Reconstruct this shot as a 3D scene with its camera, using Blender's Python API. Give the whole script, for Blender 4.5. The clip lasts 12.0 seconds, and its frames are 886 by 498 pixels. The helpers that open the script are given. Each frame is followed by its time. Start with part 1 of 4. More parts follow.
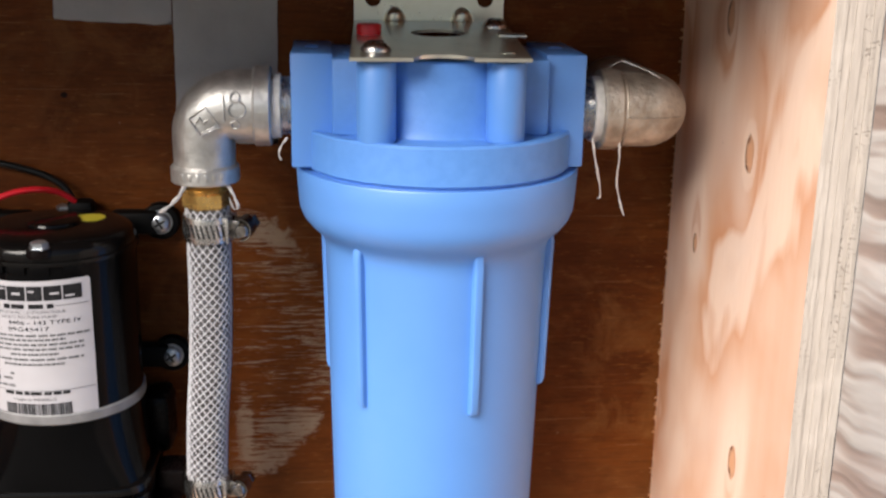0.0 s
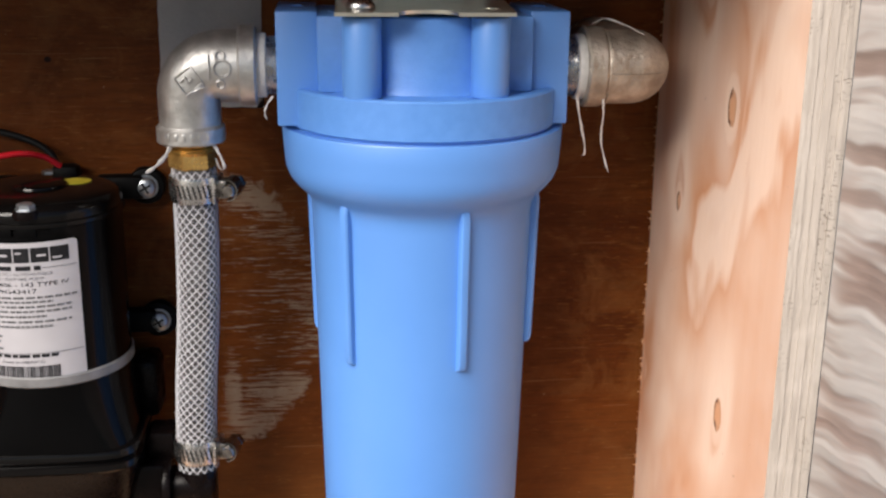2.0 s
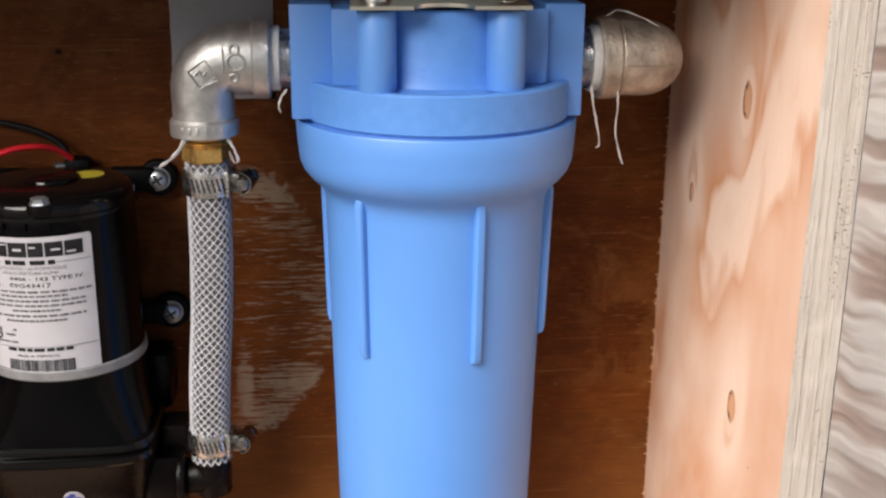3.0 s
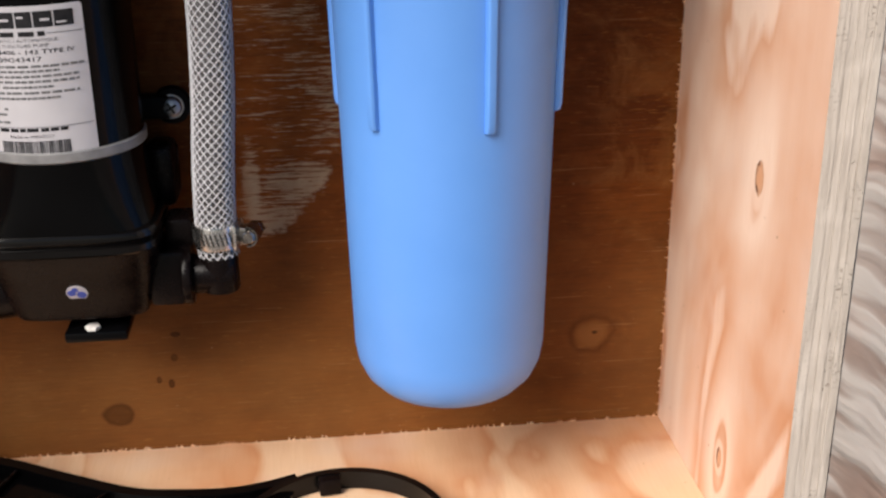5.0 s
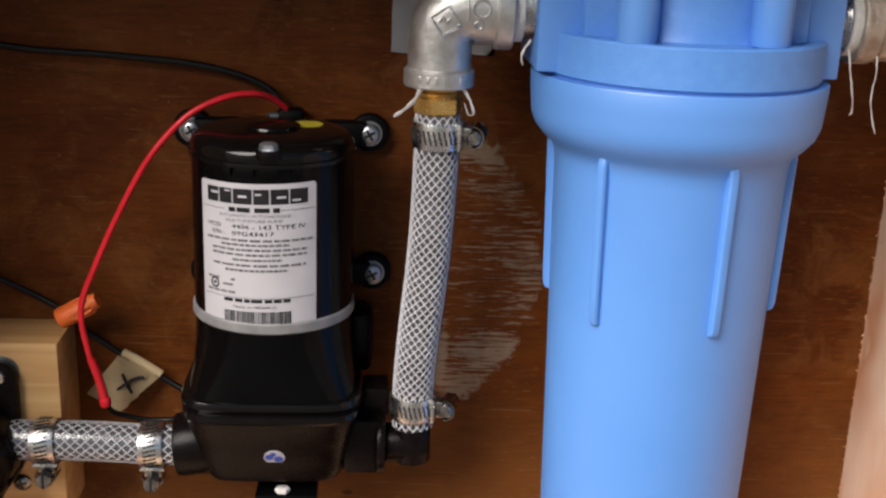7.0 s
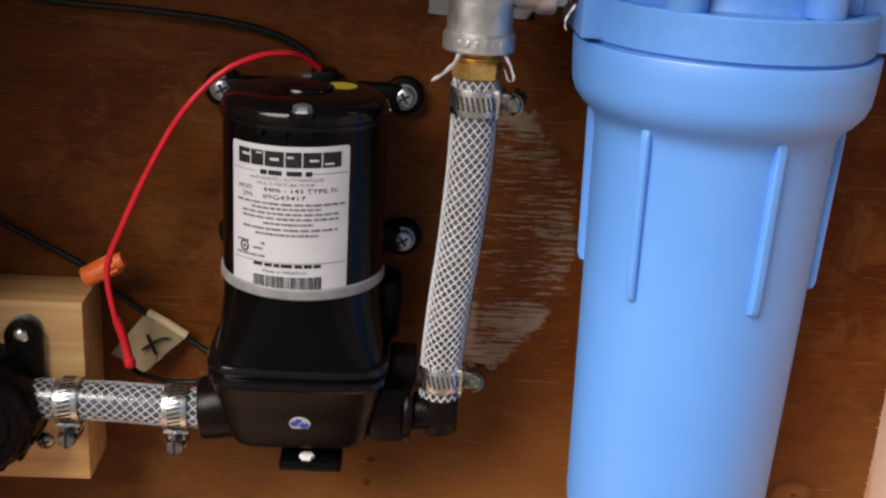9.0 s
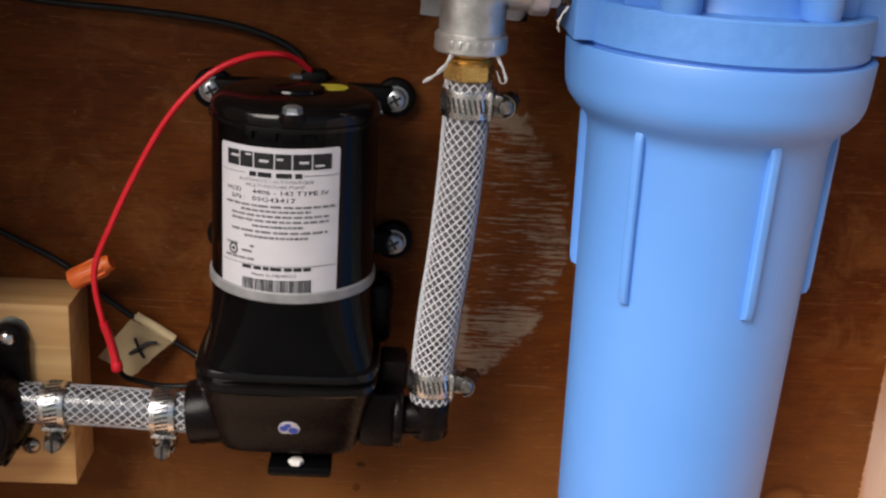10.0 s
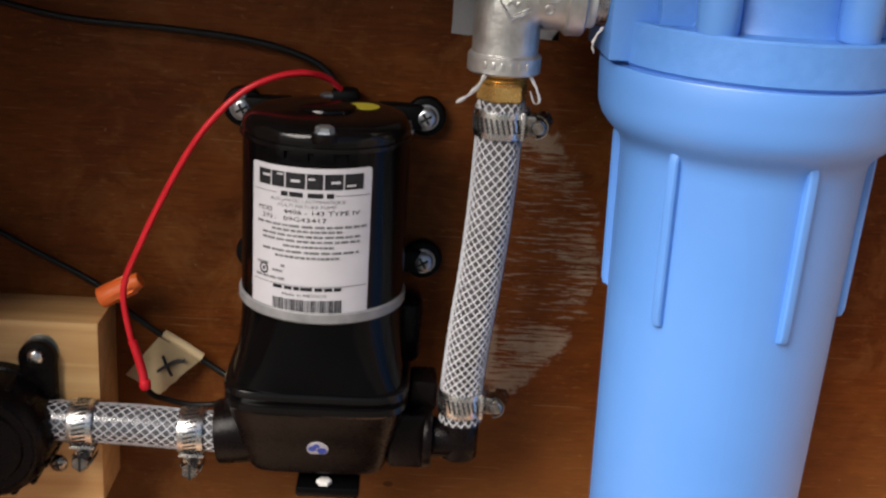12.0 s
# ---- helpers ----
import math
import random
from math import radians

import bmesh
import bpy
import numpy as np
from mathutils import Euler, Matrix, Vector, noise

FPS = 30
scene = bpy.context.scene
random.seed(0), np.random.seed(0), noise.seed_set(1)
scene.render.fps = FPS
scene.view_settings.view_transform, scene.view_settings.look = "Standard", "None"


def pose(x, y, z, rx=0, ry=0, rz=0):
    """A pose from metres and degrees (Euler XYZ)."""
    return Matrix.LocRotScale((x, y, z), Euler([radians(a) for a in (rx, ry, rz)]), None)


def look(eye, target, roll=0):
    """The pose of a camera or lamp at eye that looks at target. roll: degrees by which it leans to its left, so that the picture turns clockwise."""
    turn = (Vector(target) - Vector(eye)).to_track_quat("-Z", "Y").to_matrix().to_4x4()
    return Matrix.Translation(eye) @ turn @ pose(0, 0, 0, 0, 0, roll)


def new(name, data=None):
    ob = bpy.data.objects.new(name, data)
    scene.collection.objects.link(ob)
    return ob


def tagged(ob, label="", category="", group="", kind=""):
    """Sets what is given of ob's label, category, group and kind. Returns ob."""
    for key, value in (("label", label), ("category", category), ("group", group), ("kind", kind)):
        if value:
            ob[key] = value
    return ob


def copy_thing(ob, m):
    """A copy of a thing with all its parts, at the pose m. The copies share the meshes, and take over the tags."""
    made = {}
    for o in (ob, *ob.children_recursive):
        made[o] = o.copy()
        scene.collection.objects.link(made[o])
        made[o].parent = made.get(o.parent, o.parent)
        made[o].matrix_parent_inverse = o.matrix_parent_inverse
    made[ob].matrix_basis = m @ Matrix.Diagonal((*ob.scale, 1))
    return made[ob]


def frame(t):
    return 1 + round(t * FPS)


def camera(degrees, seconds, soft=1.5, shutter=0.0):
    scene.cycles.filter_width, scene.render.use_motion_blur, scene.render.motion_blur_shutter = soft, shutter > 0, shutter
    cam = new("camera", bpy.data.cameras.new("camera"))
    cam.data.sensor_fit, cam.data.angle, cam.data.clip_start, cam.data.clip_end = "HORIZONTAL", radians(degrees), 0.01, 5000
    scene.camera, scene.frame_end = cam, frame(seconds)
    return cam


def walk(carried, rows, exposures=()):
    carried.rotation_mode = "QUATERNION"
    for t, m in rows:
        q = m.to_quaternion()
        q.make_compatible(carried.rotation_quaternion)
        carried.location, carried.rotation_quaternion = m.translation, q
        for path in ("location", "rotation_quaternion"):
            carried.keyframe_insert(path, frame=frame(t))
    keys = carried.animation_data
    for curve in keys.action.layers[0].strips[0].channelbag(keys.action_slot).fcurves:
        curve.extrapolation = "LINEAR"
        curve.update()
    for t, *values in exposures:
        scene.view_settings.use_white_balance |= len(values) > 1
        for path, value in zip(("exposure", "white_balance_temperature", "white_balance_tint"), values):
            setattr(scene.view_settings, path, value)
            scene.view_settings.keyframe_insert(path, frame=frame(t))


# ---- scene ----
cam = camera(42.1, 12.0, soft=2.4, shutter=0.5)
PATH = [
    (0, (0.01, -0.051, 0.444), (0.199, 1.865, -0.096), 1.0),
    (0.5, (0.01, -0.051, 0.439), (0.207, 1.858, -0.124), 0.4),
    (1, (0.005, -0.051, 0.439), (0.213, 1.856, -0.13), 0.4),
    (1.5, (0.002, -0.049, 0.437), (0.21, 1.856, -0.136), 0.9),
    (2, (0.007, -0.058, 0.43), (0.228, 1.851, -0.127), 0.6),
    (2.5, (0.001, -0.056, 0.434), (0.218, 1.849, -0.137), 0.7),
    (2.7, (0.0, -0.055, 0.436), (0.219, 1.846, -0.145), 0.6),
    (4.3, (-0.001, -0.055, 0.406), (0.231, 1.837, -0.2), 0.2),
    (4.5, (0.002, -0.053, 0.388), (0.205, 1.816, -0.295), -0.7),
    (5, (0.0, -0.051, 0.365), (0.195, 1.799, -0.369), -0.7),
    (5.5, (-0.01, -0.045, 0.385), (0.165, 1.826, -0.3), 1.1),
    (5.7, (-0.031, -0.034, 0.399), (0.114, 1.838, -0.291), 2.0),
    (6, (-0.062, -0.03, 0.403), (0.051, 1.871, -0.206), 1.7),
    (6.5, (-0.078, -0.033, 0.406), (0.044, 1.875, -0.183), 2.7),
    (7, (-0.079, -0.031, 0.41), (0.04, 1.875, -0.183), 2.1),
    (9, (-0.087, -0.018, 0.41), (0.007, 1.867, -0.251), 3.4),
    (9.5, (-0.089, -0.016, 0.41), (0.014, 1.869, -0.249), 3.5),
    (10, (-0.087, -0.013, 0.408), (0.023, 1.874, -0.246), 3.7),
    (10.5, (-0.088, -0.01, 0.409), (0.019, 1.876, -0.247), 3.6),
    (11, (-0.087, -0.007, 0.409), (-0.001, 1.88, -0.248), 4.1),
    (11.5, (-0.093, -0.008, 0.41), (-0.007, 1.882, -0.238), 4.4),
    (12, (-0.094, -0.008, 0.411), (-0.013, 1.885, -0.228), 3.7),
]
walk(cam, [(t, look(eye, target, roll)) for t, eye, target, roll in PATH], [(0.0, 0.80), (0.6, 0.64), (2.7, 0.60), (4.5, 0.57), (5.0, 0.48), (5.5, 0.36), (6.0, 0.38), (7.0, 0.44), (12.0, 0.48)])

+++

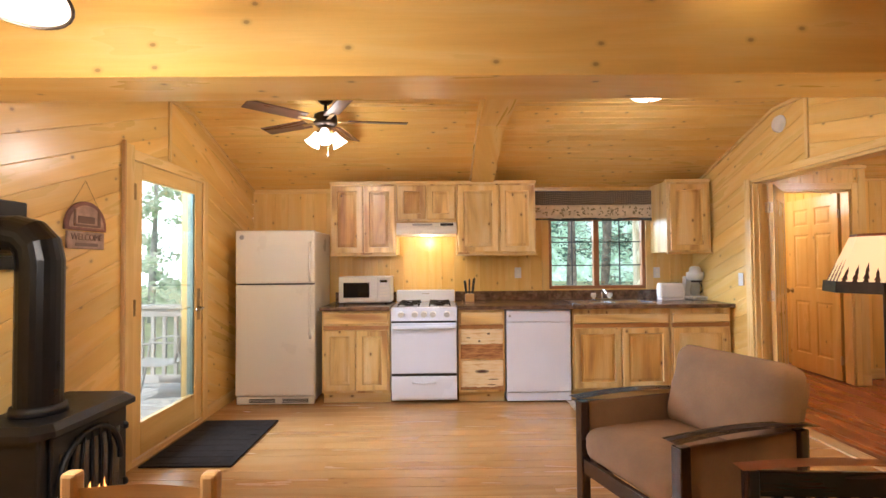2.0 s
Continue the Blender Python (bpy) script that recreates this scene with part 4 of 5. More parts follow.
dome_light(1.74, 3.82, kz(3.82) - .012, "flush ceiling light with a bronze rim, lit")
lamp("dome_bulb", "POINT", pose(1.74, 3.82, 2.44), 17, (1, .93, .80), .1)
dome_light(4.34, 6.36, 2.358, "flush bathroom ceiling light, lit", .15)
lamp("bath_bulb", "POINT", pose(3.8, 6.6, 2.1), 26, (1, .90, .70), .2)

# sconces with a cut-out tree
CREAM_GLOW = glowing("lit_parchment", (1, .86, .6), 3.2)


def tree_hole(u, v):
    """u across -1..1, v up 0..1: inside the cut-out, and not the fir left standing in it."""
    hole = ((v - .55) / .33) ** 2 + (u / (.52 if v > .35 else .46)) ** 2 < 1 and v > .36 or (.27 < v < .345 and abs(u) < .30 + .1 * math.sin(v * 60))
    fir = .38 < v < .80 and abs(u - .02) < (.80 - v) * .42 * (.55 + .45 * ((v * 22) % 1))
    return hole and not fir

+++

» THE EXERCISE: Find each line holding the word "Blender" and copy it.

» SOLUTION FOR THIS PROBLEM:
Reconstruct this shot as a 3D scene with its camera, using Blender's Python API. Give the whole script, for Blender 4.5. The clip lasts 12.0 seconds, and its frames are 886 by 498 pixels. The helpers that open the script are given. Each frame is followed by its time. Start with part 1 of 4. More parts follow.
Continue the Blender Python (bpy) script that recreates this scene with part 4 of 5. More parts follow.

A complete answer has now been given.